BEGIN
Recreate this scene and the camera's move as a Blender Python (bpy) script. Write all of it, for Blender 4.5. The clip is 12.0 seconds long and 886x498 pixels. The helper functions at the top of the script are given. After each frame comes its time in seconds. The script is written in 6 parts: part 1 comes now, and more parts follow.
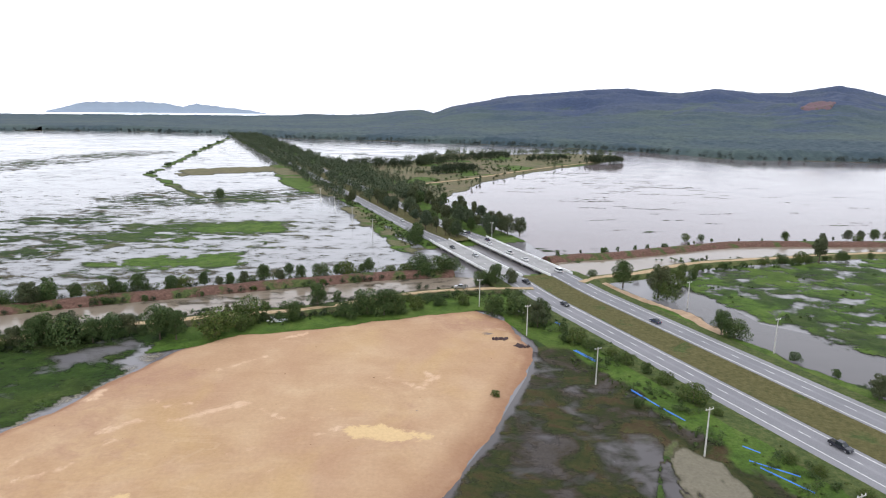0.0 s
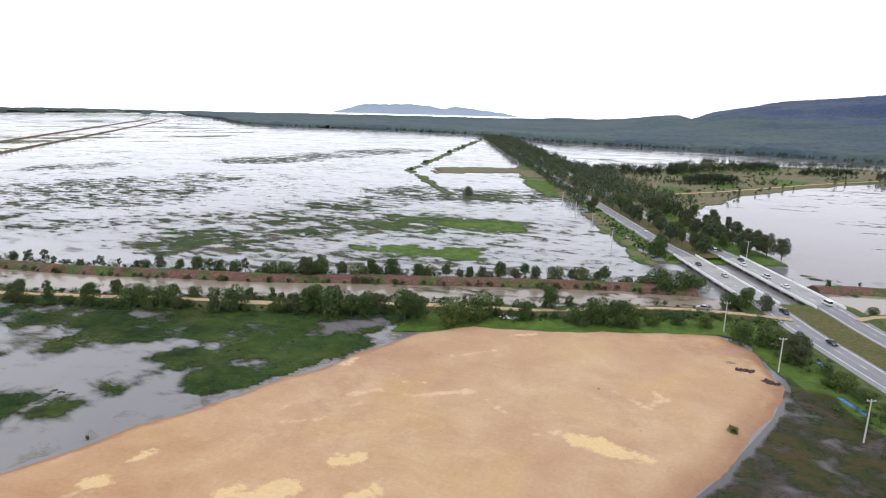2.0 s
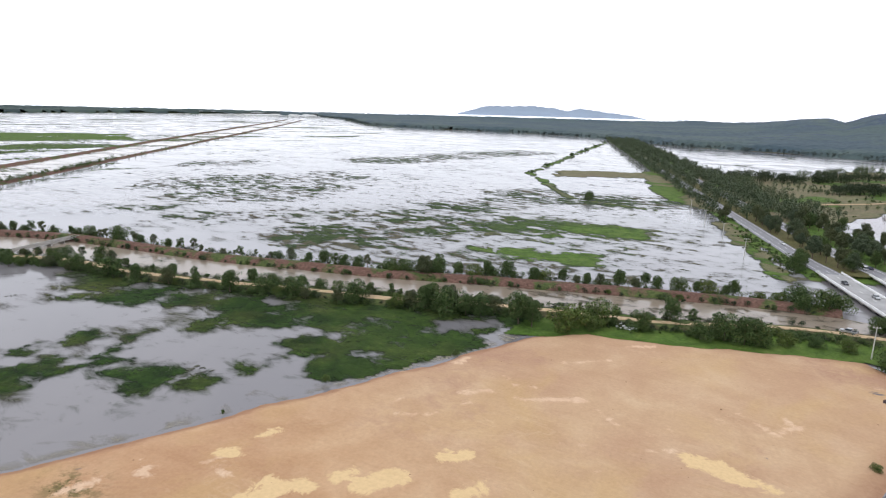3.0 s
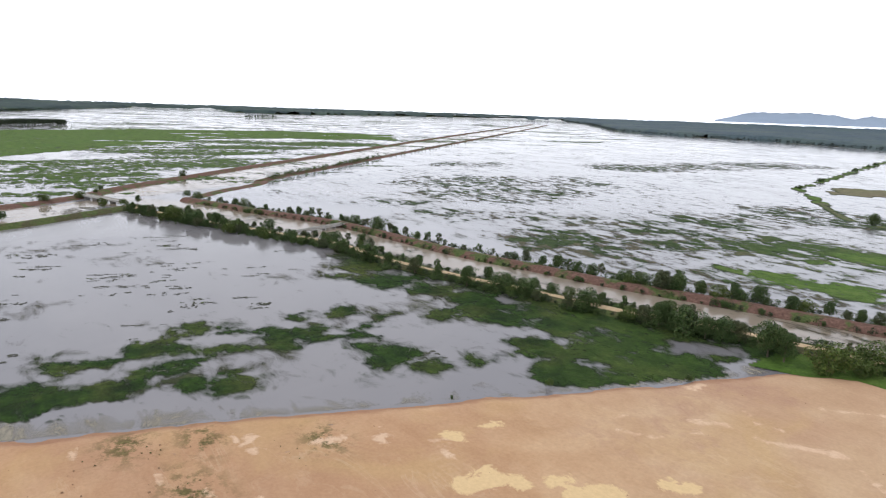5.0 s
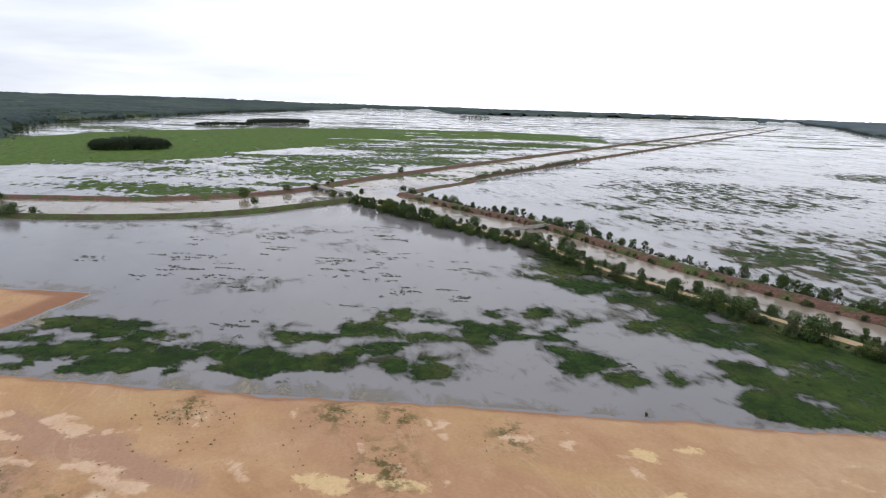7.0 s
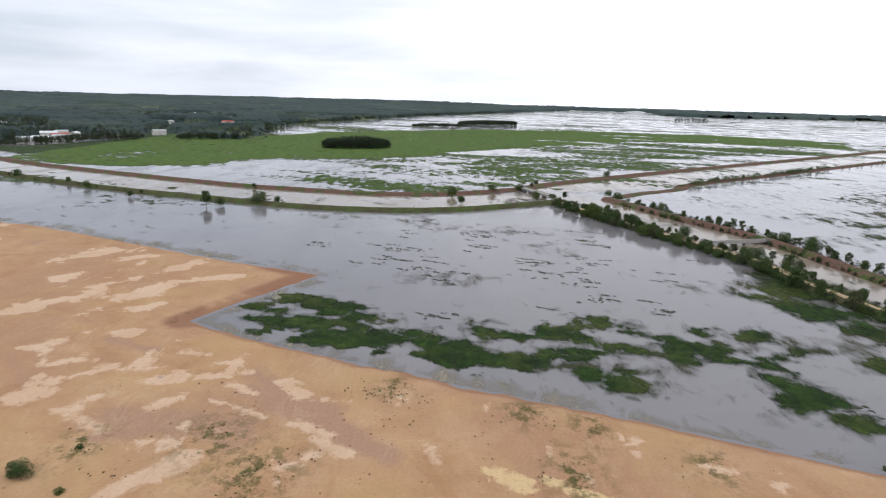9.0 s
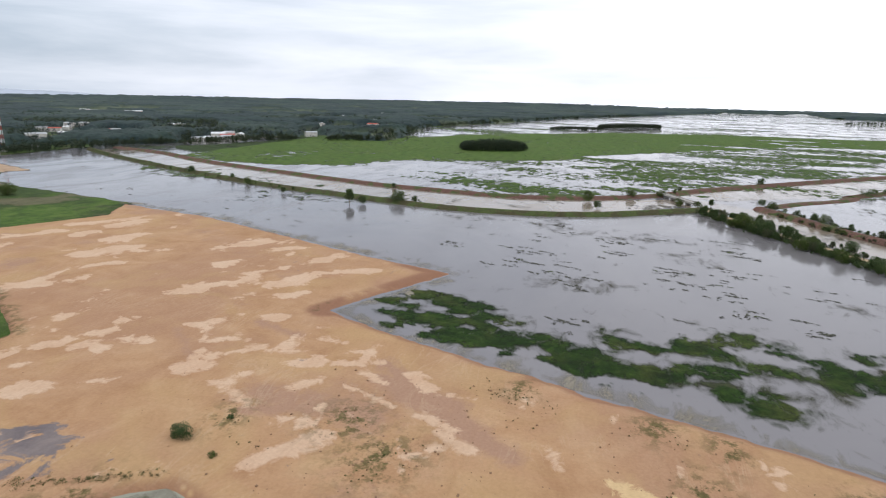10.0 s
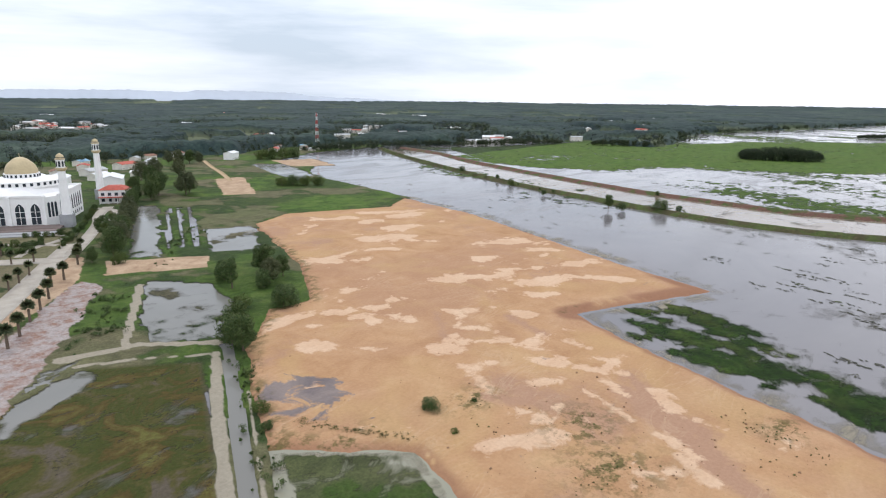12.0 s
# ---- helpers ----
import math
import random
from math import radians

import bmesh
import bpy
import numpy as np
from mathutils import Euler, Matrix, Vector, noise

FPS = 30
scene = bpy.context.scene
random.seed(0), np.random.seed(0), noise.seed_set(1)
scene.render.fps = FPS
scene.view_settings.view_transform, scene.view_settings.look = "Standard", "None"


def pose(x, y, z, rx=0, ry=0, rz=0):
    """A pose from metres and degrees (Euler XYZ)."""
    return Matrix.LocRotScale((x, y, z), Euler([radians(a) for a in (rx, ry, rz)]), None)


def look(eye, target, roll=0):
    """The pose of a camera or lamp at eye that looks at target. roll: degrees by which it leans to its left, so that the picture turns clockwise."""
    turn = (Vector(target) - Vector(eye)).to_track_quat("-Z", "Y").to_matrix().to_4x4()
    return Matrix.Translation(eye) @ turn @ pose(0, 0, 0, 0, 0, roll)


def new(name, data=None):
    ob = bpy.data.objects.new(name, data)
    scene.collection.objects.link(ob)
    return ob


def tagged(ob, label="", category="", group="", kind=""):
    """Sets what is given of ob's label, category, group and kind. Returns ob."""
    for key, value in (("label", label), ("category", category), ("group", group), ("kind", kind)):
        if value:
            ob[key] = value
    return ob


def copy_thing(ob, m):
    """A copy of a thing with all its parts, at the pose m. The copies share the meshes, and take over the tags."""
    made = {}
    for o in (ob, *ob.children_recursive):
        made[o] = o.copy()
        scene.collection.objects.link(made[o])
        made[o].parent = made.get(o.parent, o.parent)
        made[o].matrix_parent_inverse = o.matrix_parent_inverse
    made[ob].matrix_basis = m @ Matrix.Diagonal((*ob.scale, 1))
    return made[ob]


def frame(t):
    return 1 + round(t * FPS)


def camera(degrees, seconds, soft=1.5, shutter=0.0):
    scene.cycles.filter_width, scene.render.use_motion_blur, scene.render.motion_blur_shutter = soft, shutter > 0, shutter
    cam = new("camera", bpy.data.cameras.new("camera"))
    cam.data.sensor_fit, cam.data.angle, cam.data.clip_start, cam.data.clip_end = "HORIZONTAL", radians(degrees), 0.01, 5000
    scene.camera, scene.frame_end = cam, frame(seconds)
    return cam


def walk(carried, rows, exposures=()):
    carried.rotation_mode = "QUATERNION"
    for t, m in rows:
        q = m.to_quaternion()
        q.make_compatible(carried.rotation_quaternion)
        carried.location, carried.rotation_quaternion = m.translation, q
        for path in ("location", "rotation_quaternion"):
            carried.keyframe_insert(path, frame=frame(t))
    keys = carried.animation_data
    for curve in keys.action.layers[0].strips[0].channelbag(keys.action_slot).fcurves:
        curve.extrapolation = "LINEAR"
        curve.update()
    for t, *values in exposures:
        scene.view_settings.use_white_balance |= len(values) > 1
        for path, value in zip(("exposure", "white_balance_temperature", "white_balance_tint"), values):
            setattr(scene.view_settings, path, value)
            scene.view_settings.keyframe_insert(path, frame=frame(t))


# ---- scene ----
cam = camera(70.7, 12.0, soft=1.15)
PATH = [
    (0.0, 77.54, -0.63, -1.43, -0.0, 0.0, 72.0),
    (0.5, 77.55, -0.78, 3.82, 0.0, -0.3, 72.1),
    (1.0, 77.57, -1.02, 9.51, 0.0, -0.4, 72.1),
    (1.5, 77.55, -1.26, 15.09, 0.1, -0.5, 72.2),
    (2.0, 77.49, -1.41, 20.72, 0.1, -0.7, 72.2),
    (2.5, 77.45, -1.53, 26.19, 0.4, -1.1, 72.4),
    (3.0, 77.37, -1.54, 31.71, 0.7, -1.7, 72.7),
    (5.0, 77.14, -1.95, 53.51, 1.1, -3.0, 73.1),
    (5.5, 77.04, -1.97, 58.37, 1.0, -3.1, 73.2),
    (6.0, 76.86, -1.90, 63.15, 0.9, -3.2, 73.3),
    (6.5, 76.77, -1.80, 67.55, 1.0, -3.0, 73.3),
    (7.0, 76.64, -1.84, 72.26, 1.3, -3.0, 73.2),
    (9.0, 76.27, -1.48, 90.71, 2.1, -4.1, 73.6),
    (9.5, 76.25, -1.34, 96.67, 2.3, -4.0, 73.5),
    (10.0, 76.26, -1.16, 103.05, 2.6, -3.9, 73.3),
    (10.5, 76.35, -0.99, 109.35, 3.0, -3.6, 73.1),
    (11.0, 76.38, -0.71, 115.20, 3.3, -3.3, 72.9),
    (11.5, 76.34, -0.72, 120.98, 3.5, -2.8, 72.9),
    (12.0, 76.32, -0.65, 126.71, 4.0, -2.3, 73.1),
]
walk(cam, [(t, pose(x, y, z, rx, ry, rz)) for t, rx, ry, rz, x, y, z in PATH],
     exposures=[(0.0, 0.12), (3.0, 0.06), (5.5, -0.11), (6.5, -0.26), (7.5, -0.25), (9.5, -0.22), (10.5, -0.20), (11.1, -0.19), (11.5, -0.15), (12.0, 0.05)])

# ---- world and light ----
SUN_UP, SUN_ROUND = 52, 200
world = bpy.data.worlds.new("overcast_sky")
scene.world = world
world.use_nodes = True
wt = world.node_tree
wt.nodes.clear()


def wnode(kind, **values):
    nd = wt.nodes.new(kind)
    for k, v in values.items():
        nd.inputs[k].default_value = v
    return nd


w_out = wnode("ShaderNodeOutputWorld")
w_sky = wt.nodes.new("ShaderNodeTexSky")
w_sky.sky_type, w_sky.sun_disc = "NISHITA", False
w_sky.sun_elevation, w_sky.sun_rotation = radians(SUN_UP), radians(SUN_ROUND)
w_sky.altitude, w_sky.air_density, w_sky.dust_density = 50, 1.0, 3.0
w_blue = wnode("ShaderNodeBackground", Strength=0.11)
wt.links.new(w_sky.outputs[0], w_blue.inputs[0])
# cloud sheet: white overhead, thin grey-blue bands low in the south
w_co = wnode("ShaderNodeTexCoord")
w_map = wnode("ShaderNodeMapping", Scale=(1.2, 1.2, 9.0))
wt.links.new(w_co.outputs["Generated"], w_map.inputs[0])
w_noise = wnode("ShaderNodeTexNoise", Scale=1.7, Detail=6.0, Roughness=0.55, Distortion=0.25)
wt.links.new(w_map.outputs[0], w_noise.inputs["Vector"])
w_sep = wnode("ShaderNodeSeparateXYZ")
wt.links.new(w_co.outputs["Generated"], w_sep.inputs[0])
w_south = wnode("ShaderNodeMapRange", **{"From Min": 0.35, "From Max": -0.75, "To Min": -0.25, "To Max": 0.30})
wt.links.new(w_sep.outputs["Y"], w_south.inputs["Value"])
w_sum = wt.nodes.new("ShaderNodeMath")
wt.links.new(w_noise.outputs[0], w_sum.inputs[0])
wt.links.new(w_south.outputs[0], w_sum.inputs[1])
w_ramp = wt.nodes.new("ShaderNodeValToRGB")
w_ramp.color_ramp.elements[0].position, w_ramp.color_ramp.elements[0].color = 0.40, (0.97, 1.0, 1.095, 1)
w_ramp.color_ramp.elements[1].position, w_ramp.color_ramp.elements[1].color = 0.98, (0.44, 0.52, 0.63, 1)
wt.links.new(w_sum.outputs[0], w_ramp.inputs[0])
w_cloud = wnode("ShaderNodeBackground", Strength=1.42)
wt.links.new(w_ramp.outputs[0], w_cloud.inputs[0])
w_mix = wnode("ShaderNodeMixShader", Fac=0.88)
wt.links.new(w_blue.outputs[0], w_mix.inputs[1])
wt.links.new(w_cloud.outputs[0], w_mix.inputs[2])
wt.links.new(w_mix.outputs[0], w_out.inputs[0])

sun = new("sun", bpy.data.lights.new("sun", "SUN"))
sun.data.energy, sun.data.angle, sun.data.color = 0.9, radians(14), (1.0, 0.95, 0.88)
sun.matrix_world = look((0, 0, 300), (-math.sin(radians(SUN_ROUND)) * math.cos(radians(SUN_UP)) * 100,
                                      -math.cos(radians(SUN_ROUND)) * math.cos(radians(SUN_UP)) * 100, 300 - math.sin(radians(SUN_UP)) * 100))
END
## WHAT IS ASKED
Exactly the lines from the line that has "random.seed(0), np.random.seed(0), noise.seed_set(1)" through the line that has "pose from metres" are to be repeated, both included, with nothing added.

## TASK RESPONSE
random.seed(0), np.random.seed(0), noise.seed_set(1)
scene.render.fps = FPS
scene.view_settings.view_transform, scene.view_settings.look = "Standard", "None"


def pose(x, y, z, rx=0, ry=0, rz=0):
    """A pose from metres and degrees (Euler XYZ)."""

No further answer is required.